5. Other Sales Managers Fail Because…
I’ve seen a number of managers take the following strategy – ‘just bring over my crew from the last job – past success will ensure future success’. You’re moving into a different role, the requirements for that role are probably not the same. Managers that don’t take the time to define what types of sales people are needed for their new environment will struggle to succeed. The process of defining the criteria for success in a specific role and a rigorous approach to hiring those people is needed to prevent failure.
6. On leadership
One of the more fundamental leadership principles for me is goal clarity and organization alignment. I’ve implemented a philosophy of identifying the ‘vital success factors’ in my business and managing the organization to those vital factors. An important part of this is leveraging the 80/20 Rule – focusing on the 20% of activities that are going to generate 80% of the results.
At the beginning of each quarter, functional leaders define their top 3 goals for that quarter and how they’re aligned with our corporate goals. From there, they define the programs/initiatives that they’re going to drive and the metrics they’re going to use to measure progress. These plans are sent up the management chain, feedback comes down, tweaks are made, and the metrics that will be tracked to measure progress are locked and shared with the team top-to-bottom. It takes a little time, but is well worth the effort.
I’ve found that by going through this process each quarter, the organization becomes galvanized; distractions melt away and everyone is pointed in the same direction. Success is no longer a random coincidence, everyone understands how their efforts contribute to it and we’re well prepared to win.
7. How I Coach Sales People
Role-playing is part of our sales management cadence. We role-play different scenarios as a sales team – discovery calls, presentation prep, negotiations, objections handling, etc.

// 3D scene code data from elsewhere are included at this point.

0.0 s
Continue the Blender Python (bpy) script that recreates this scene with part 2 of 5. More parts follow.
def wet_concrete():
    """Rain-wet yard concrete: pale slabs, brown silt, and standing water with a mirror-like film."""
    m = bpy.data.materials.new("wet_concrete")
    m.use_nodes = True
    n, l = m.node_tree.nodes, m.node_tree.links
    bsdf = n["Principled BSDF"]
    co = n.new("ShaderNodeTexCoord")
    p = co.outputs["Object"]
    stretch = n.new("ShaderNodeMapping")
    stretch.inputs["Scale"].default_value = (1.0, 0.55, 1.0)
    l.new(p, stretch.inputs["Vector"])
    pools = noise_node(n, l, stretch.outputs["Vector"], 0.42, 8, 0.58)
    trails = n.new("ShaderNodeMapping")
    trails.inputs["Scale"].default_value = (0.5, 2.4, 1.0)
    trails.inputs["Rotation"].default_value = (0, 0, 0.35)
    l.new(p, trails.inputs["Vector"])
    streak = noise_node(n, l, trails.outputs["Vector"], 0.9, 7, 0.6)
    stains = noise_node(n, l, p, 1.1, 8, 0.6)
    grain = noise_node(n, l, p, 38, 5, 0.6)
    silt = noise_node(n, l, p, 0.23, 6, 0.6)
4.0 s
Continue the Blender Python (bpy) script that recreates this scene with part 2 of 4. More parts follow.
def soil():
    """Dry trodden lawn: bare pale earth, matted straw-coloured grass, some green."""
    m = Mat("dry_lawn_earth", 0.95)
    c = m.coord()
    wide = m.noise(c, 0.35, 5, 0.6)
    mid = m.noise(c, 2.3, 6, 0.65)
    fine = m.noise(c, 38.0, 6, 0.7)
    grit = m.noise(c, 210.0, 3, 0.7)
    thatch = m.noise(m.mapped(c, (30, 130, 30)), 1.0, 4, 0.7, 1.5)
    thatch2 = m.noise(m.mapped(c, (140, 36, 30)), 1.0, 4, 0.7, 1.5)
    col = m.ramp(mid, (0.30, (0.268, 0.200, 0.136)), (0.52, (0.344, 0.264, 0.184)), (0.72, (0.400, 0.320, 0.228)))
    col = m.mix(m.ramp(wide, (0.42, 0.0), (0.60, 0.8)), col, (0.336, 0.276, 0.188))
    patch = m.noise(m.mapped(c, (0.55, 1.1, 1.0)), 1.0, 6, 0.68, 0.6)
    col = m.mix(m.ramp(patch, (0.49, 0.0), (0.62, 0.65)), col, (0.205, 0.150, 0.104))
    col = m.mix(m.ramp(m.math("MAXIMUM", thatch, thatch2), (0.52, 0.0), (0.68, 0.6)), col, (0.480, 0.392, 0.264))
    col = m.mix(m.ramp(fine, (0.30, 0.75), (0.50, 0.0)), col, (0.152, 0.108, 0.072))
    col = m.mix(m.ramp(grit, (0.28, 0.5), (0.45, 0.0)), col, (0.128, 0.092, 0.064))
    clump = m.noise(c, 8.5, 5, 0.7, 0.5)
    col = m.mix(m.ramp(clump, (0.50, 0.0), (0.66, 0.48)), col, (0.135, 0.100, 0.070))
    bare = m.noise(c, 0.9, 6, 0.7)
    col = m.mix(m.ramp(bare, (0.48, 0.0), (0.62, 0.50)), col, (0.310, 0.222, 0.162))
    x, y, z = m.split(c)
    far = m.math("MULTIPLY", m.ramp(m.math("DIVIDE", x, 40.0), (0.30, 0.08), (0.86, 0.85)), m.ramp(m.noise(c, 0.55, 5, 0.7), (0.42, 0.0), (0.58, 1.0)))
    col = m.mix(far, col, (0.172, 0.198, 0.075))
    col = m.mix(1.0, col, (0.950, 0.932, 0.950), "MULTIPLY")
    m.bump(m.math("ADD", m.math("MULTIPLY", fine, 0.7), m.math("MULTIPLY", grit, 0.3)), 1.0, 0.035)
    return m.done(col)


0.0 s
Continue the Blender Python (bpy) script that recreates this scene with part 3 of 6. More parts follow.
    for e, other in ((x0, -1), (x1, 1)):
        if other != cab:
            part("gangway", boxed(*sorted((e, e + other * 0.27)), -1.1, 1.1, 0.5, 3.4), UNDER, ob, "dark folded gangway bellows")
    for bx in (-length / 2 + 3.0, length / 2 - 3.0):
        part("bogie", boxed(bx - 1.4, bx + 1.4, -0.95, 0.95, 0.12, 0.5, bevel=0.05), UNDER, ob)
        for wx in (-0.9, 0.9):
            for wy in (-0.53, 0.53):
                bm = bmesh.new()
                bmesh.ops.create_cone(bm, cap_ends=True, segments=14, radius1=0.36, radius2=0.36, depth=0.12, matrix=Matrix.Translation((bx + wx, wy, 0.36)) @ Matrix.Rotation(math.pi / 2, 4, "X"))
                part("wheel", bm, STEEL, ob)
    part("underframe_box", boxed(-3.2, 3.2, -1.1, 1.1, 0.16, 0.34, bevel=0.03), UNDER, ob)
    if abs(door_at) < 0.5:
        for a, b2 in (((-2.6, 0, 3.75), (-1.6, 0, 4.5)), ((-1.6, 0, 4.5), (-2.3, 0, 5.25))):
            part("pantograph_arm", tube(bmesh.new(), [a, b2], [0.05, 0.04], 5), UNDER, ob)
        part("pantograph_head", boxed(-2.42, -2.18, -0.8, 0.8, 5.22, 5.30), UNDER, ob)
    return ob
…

These sessions are never combined with forecast, pipeline or account reviews and we create a non-judgmental environment where people are free to try new things, make mistakes and ask basic questions without feeling exposed.

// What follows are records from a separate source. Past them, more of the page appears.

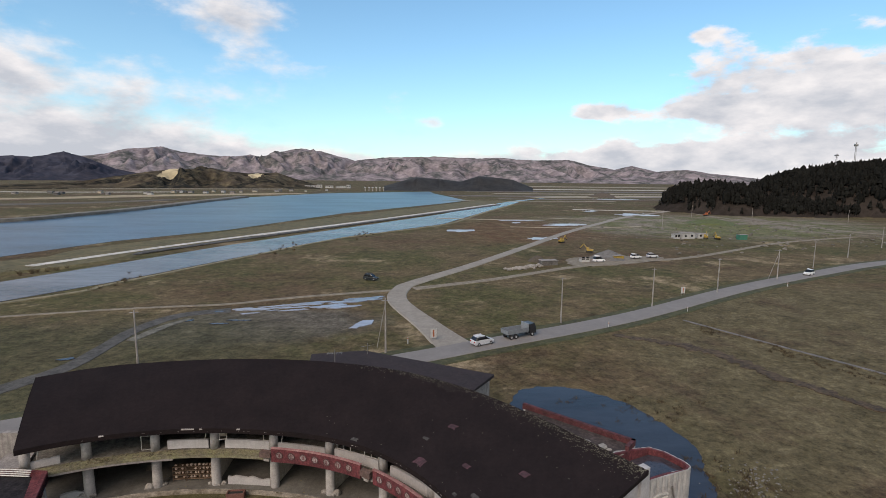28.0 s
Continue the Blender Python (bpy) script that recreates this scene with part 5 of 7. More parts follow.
def sheet(name, pts, z, mat, label, category, wig=0.0, seed=0, sub=6):
    """A thin flat plate with a wandering outline."""
    rng = random.Random(seed)
    out = []
    n = len(pts)
    for i in range(n):
        p = [Vector(pts[(i + k) % n]) for k in (-1, 0, 1, 2)]
        for s in range(sub):
            t = s / sub
            q = 0.5 * (2 * p[1] + (p[2] - p[0]) * t + (2 * p[0] - 5 * p[1] + 4 * p[2] - p[3]) * t * t + (3 * p[1] - p[0] - 3 * p[2] + p[3]) * t ** 3) if wig else p[1].lerp(p[2], t)
            out.append((q.x + rng.uniform(-wig, wig), q.y + rng.uniform(-wig, wig)))
    bm = bm_new()
    vs = [bm.verts.new((x, y, z)) for x, y in out]
    bm.faces.new(vs)
    lo = [bm.verts.new((x, y, z - 0.25)) for x, y in out]
    for i in range(len(out)):
        bm.faces.new((vs[i], lo[i], lo[(i + 1) % len(out)], vs[(i + 1) % len(out)]))
    bmesh.ops.triangulate(bm, faces=bm.faces)
    return struct(name, bm, mat, label, category)


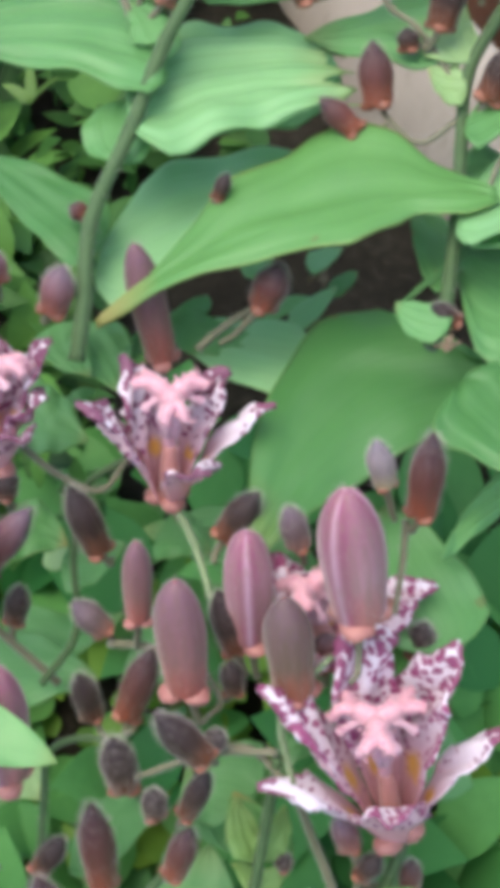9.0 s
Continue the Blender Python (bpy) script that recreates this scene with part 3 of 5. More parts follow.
def dry_blade(points, half):
    """A long yellowed grass blade, folded along its middle."""
    path = smooth_path(points, 8)
    bm = bmesh.new()
    rows = []
    for i, p in enumerate(path):
        t = i / (len(path) - 1)
        w = half * math.sin(math.pi * min(1.0, 0.12 + 0.86 * t)) + 0.0001
        up = Vector((0, 0.5, 0.85))
        rows.append([bm.verts.new(p + up * k * w + Vector((0, -0.4 * abs(k) * w, 0))) for k in (-1, 0, 1)])
    for lo, hi in zip(rows, rows[1:]):
        bm.faces.new((lo[0], lo[1], hi[1], hi[0]))
        bm.faces.new((lo[1], lo[2], hi[2], hi[1]))
    bmesh.ops.solidify(bm, geom=bm.faces[:], thickness=0.0002)
    ob = part("dry_grass_blade", bm, "straw_green", None)
    tagged(ob, "long yellowed grass blade arching over ground cover", "grass blade", "leaf litter")


dry_blade([(-0.2202, 0.5888, -0.0020), (-0.2102, 0.5888, 0.0300), (-0.1671, 0.5748, 0.0450), (-0.1450, 0.6223, 0.0300)], 0.0016)


# ---- toad lilies
WAVY_UPPER = ((0, 0.12), (0.05, 0.3), (0.13, 0.5), (0.22, 1.02), (0.33, 1.22), (0.42, 1.20), (0.50, 0.98), (0.62, 0.86), (0.75, 0.42), (0.9, 0.12), (1, 0.01))
WAVY_LOWER = ((0, 0.12), (0.03, 0.28), (0.08, 0.40), (0.14, 0.37), (0.20, 0.33), (0.27, 0.55), (0.375, 0.83), (0.57, 0.58), (0.75, 0.40), (0.9, 0.16), (1, 0.01))


def along_profile(table, v):
    """Eased half width of a wavy leaf at v."""
    for (v0, w0), (v1, w1) in zip(table, table[1:]):
        if v <= v1:
            t = max(0.0, (v - v0) / (v1 - v0))
            return w0 + (w1 - w0) * (0.5 * t + 0.5 * t * t * (3 - 2 * t))
    return table[-1][1]


def stalk(name, plant, radius, *points):
    """A stem or branch through the points, a little thicker at its foot and at the nodes."""
    path = smooth_path(points, 6)
    bm = bmesh.new()
    tube(bm, path, lambda t: (0.68 if name == "stem" else 0.66) * radius * (1.0 - 0.18 * t) * (1 + 0.10 * max(0, math.cos(2 * math.pi * t * (len(points) - 1))) ** 8), 10)
    ob = part(name, bm, {"stem": "stem", "bract": "bract"}.get(name, "branch" if name == "branch" else "flower_stalk"), plant)
    if name == "bract":
        return
    bm = bmesh.new()
    for p, q in zip(path, path[1:]):
        along = (q - p).normalized()
        for i in range(int((q - p).length / (0.00022 if name == "stem" else 0.00016))):
            d = Matrix.Rotation(rng.uniform(0, 6.28), 3, along) @ along.orthogonal().normalized()
            s = p.lerp(q, rng.random()) + d * (0.63 if name == "stem" else 0.6) * radius
            e = s + (d + along * rng.gauss(0, 0.3)) * rng.uniform(0.0005, 0.0012)
            w = along * 0.000032
            bm.faces.new((bm.verts.new(s - w), bm.verts.new(s + w), bm.verts.new(e)))
    tagged(part("hairs", bm, "fuzz", ob, "short pale hairs"), "short pale hairs", "", "", "stuff")


def leaf(plant, material, base, middle, tip, side, fold=0.12, ragged=0, lance=0, pleat=1, holes=()):
    """A pointed, clasping leaf along base, middle and tip; side reaches from the midrib to one edge."""
    a, m, c, s = Vector(base), Vector(middle), Vector(tip), Vector(side)
    b = m * 2 - (a + c) / 2
    seed = rng.uniform(0, 50)
    up = (c - a).cross(s).normalized()
    if up.z < 0:
        up = -up
    size = s.length

    def surface(u, v):
        v2 = v
        if ragged:
            v2 = v * (0.80 + 0.10 * noise.noise((u * 4, 0, seed)) + 0.06 * noise.noise((u * 13, 5, seed)))
        w = 1.15 * min(1.0, (v2 / 0.16 + 0.04)) ** 0.55 * (1 - v2 ** 2.7) ** 0.9 + 0.012
        if lance:
            w = 0.16 + 0.90 * math.sin(math.pi / 2 * v / 0.36) ** 1.5 if v < 0.36 else 1.06 * max(0.0, math.cos(math.pi / 2 * (v - 0.36) / 0.64)) ** 1.6 + 0.012
        w *= 1 + 0.05 * noise.noise((v * 7, u * 2, seed)) + 0.05 * noise.noise((v * 3, u, seed + 9))
        if lance == 2:
            w = along_profile(WAVY_UPPER if u > 0 else WAVY_LOWER, v)
        p = bezier(a, b, c, v2) + s * u * w
        rise = fold * size * abs(u) * w
        ripple = 0.075 * size * math.sin(v * 17 + seed + u) * u * u + 0.05 * size * noise.noise((u * 2.5, v * 5, seed))
        folds = pleat * (0.022 * size * math.cos(u * 11 + seed) + 0.010 * size * math.cos(u * 28))
        return p + up * (rise + ripple + folds - 0.10 * size * u * u * w)

    bm = bmesh.new()
    sheet(bm, surface, 28 if size > 0.003 else 8, (48 if holes or lance == 2 else 26) if size > 0.003 else 10, 0.00035)
    layer = bm.loops.layers.uv.verify()
    eaten = []
    for f in bm.faces if holes else ():
        u, v = (sum(l[layer].uv[i] for l in f.loops) / len(f.loops) for i in (0, 1))
        if any(((u - hu) / ru) ** 2 + ((v - hv) / rv) ** 2 < 1 + 0.5 * noise.noise((u * 9, v * 30, seed)) for hu, hv, ru, rv in holes):
            eaten.append(f)
    bmesh.ops.delete(bm, geom=eaten, context="FACES")
    part("bract" if "bract" in material else "leaf", bm, material, plant)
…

To make role-playing seem less contrived and more realistic, we use example deals from the current opportunity pipeline as context. Let’s say we’re role-playing a negotiation session…the sales rep that owns the deal gives the rest of the team background on the deal, challenges and a little history on the key players and their interests/influence. We then assign roles to some of the other reps and I’ll secretly give them instructions to behave in a certain way, so we can play out a number of scenarios. This particular example gets the team thinking a couple of steps ahead and helps them develop analytical thinking, particularly useful for setting up a successful negotiation.
8. My Secret To Sales Forecasting
We’ve implementing a clear and concise forecasting model that’s integrated into our CRM system and we manage to it rigorously. It’s been my experience that most sales people are not diligent by nature with respect to administrative tasks. Updating the forecast on a weekly basis is not a favorite part of their job so it needs to be managed. The way we do that is forecast reviews on a weekly basis in front of the whole team. We pull up Salesforce.com and go through the deals to confirm status, look for risks and up-side opportunities. We keep the conversation crisp and move at a quick pace, if this turns into a pipeline review, we lose attention and it’s a waste of time for the rest of the team.
At the rep-level, our forecasting model is based on a categorization of deals into low, medium or high probability (high = ‘Commit’, medium = ‘Likely’ and low = ‘Best Case’). Of course, forecasting requires that the rep project the closure based on the selling process playing out as planned, which it wont always do. For our model to work we need good visibility to what’s possible and the risks associated with each forecast deal.
For example, let’s say we’re working on 10 deals, we’ll likely end up closing 5 or 6 of them. So, barring any outliers in terms of size, we need to be sure the Commit & Likely numbers line up behind that expectation. Of course, some months we bring in 1 or 2 additional deals and blow out the numbers but we rarely come in under 5 and attribute that to the diligence we put into our sales process management.
The reps get to think about their business differently. They’re not just throwing a number out, they are really thinking, “okay, what can I take to the bank? What do I believe is going to really happen?” And then the coaching is, “OK. Well tell me why you think that is really going to happen,” and then they have to explain how they’ve come to that conclusion. “With the deals that are in play, if this one fails, I still believe I’ll make it if two of these three over here close, etc.”
The forecasting model gives us the tools to focus team discussion on the deals that have the most impact on our business AND gives me the visibility I need to come up with my forecast for the Board. They expect one number from me, not a range, but without visibility to the range, I would have much less confidence in my own projections.
9. My Favorite Data
I look at data from a variety of different perspectives: a demand and marketing standpoint, a sales standpoint, and services. So it just depends on which aspect of the business I’m looking at. From a marketing perspective the two data points that are important to me are the trends in terms of visitors to the site and how they convert to leads. We’re big fans of scoring those leads based on behavioral and demographic criteria. We classify the leads into three buckets – A, B and C. This data is critical to us tuning the demand generation engine, so to speak.
On the sales side, the most important metric for me is new opportunities added into the pipeline and then pipeline velocity of those opportunities converting to customers. We also track more granular activities such as – face-to-face meetings, demos, and new ops into the pipeline by market segment.
Without question my most important data points are leading indicators to the future growth of our business. This is our early warning system and tells us whether or not we’re on track against the plan, and whether we experiencing any friction along the continuous marketing-sales-services-renewal funnel.
10. My Biggest Challenge Today
The biggest challenge I’ve got right now as a rapidly growing SaaS social marketing company is gauging how quickly to build out and grow the sales and services organizations as we’re ramping our marketing efforts – it really is a balance. We want to be as aggressive as possible, but not so aggressive that we outpace our ability to generate leads for the sales organization. We manage a delicate balance between the overall objective and being as aggressive as we can.